All very exciting...

...lots of people, wine, snacks, cake, speeches. A book launch is a bit like a christening-party, with everyone wishing the new arrival well. So the new book on Blessed John Paul has got off to a happy start...

It is hardback, with the most beautiful illustrations by Kati Teague.There's drama, with images of the Occupation in WW11, and the assasination attempt in 1981, and there is tenderness, with some lovely scenes of BlJP with children. There's lots of information about his mission and work - his devotion to the Rosary, the Catechism of the Catholic Church (nice pic of the then-Cardinal Joseph Ratzinger busy at work on it), World Youth Day, and more...

The launch party was at St Paul's bookshop next to Westminster Cathedral, and was a lot of fun, with chatter and laughter. Afterwards, a family supper: I had spent the day with a dear niece - it's half-term this week - exploring Westminster and Parliament and then decorating the celebration cakes together at the bookshop.

5 comments:

Malcolm McLean said...

Well done Joanna.

I hope it does well. I didn't think JPII was a saint at the time, but I'm beginning to realise that he probably was. He seemed to have the gift of tongues, for example.

TL said...

Dear Joanna,
The book looks great- many congratulations. And such an amazingly courageous man, it is right that we should celebrate him in as many ways as possible. I will certainly be buying a couple of copies for my children

Anonymous said...

I for one do not think that the late Pope from Poland should not at this time be called "John Paul The Great" until the Vatican and History says otherwise because of the serious flaws in his papacy you seem to want to forget.

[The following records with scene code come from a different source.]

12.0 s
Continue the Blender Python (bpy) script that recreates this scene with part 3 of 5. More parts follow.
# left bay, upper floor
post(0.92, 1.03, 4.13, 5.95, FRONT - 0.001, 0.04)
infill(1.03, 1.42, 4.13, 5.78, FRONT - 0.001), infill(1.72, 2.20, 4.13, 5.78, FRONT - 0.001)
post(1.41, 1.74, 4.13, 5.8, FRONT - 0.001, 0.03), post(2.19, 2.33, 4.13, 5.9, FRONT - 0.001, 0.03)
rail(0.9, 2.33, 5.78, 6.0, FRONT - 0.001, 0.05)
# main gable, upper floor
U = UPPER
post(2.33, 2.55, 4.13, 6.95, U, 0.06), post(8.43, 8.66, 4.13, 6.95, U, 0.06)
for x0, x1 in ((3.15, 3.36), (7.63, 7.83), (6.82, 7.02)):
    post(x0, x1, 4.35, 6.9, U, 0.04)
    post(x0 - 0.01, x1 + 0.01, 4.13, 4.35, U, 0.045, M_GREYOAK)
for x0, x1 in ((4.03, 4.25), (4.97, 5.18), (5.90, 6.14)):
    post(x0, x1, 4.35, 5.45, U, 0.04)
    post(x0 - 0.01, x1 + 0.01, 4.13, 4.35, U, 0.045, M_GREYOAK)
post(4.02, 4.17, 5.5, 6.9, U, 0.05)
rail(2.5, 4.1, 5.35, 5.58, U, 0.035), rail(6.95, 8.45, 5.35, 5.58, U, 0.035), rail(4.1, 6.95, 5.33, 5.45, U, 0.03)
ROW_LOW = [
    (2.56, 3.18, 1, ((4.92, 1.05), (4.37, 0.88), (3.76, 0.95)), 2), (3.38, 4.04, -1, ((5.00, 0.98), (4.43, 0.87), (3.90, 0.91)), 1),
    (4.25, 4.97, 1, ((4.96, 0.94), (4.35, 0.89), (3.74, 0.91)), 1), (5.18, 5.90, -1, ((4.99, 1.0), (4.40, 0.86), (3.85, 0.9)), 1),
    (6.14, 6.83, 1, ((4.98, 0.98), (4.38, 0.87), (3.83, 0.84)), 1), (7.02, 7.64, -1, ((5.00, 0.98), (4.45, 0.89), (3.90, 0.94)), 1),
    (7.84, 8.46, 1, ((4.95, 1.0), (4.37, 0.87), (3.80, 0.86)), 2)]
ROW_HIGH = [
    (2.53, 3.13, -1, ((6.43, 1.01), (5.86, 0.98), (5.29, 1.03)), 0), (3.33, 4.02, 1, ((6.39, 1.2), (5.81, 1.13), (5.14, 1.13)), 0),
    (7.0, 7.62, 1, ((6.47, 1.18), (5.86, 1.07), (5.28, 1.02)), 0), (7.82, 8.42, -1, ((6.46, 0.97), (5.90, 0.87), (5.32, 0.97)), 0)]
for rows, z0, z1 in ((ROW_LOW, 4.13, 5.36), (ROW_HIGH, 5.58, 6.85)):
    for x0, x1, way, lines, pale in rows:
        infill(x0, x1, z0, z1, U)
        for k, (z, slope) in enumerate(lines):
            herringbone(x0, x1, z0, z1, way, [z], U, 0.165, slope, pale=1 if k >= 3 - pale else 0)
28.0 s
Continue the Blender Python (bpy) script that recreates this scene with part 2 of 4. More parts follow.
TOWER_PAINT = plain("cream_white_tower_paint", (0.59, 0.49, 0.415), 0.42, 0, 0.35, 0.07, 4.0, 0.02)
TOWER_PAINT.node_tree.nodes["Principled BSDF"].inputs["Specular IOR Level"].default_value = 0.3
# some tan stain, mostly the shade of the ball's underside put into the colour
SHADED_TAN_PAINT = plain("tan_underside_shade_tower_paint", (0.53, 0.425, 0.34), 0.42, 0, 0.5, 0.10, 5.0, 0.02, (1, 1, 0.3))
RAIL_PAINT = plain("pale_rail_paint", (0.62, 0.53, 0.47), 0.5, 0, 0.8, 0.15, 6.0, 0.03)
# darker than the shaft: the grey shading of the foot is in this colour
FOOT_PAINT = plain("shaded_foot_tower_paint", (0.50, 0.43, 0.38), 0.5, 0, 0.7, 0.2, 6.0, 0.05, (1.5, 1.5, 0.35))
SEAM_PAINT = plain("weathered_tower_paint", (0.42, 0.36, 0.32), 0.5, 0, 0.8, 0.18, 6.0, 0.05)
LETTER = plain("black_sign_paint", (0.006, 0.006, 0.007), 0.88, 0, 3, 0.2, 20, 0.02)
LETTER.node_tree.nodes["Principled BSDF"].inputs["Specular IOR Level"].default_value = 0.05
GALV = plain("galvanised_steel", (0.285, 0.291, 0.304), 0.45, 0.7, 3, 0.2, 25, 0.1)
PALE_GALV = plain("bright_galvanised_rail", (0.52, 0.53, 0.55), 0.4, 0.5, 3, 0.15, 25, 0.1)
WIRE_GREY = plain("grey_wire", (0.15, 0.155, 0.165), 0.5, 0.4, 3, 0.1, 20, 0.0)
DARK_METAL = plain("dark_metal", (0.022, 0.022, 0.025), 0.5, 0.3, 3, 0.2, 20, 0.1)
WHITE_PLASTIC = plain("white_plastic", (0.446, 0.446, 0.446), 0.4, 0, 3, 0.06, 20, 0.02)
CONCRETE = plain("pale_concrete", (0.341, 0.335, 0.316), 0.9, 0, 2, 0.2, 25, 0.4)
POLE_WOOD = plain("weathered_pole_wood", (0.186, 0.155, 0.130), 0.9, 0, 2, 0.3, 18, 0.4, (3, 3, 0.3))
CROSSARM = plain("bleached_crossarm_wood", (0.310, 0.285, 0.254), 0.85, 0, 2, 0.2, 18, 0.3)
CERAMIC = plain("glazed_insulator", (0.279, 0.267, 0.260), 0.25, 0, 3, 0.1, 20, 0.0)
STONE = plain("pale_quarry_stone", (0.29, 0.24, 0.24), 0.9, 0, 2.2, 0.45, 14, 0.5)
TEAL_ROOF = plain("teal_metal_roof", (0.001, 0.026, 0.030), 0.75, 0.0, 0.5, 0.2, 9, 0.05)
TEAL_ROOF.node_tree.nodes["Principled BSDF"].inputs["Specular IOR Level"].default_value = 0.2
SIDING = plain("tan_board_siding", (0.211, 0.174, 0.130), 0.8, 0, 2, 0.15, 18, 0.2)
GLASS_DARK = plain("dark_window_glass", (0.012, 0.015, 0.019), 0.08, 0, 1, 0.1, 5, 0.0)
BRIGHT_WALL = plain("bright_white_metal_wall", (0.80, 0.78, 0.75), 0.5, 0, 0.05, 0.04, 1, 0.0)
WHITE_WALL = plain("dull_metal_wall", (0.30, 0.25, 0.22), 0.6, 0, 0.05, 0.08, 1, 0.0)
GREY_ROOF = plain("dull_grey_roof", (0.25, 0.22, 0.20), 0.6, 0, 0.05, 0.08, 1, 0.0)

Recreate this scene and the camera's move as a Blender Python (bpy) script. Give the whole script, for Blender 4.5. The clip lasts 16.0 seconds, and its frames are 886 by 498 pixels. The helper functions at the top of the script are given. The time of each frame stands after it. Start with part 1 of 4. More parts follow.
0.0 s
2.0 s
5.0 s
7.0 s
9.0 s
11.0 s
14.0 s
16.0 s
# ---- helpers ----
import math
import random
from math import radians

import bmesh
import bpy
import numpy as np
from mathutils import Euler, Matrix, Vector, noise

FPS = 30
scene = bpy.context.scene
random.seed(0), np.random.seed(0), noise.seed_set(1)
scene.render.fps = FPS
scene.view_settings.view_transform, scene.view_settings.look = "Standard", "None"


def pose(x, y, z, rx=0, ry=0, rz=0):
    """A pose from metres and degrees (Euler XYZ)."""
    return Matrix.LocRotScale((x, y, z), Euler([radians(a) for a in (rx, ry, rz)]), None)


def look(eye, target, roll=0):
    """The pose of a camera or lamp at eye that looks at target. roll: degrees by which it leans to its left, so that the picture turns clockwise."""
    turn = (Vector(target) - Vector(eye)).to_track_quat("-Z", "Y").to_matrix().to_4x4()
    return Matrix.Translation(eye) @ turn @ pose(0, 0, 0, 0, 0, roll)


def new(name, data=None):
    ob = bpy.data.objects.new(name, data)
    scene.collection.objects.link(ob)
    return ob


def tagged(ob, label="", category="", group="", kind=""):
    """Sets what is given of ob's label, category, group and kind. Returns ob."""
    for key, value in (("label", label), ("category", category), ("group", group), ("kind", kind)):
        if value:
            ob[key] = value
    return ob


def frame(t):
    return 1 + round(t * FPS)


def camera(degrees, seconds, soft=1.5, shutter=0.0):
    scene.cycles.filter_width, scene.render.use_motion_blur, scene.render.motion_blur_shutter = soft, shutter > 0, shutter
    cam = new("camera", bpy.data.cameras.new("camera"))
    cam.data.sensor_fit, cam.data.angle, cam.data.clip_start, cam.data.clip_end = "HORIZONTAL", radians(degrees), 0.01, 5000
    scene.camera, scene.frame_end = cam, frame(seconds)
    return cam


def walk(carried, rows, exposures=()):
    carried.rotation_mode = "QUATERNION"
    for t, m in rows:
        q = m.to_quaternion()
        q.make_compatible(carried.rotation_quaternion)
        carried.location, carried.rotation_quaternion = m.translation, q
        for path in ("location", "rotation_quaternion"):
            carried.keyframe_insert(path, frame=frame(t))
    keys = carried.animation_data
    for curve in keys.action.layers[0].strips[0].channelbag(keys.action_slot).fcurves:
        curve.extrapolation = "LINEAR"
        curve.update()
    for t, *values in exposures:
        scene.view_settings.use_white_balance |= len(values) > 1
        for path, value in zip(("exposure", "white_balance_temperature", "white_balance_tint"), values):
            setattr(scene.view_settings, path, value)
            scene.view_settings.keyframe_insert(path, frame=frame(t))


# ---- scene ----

Remember Joana Pope Paul VI was also called "The Great" by many people (including JPII himself) but soon the title was dropped.It is presumption at best and it ignores John Paul I as well.

Joanna Bogle said...

He is definitely John Paul the Great, and this is not just because of his personal prayer-life and his heroic final long witness through suffering but because of his great missionary journeys; his magnificent encyclical letters on Divine Mercy, on the Eucharist, on moral theology, and more; his ground-breaking approach to the Jews which reopened a dialogue broken off in the first century AD and now continuing; his superb teaching on Mary and on the Rosary (giving the Church the Luminous Mysteries,a lasting gift); his inspirational role in the victory over atheistic Communism; and his magnificent guidance of the Church over the threshold of a new Millenium with repentance for past wrongdoing and prayer-filled hope for the future...but also because of his courageous witness to truth in the face of passionate opposition on issues ranging from the sanctity of human life to the unique role of the Church, his valour in the face of personal danger (the 1981 assasination attempt, various other attacks on his life), and the example he gave of forgiveness, charity,and hope.

Paul VI was a deeply good man and is already named as a Servant of God - he has been underrated and it would be good to see some more writing about him.

John Nolan said...

JP II was by any reckoning the greatest man of the second half of the 20th century - I can't think of anyone else who comes close - for all the reasons you cite plus one more. He rescued the Church which by 1978 was in freefall after the worst pontificate in modern times. Paul VI might have been a good and holy man, but his leadership of the Church in the turbulent decade that followed the Second Vatican Council was little short of disastrous. I feel desperately sorry for him; hated by liberals for Humanae Vitae and by conservatives for encouraging Bugnini to take a wrecking-ball to the liturgy, the last ten years of his life must have been a torment. It is hardly surprising that no encyclicals emerged in these years.

He was the obvious successor to Pius XII just as Eden was to Churchill. Before he retired Winston confessed "I don't think Anthony is up to the job." It appears that Pius felt the same about Montini, which is why he denied him a red hat and shunted him off to Milan.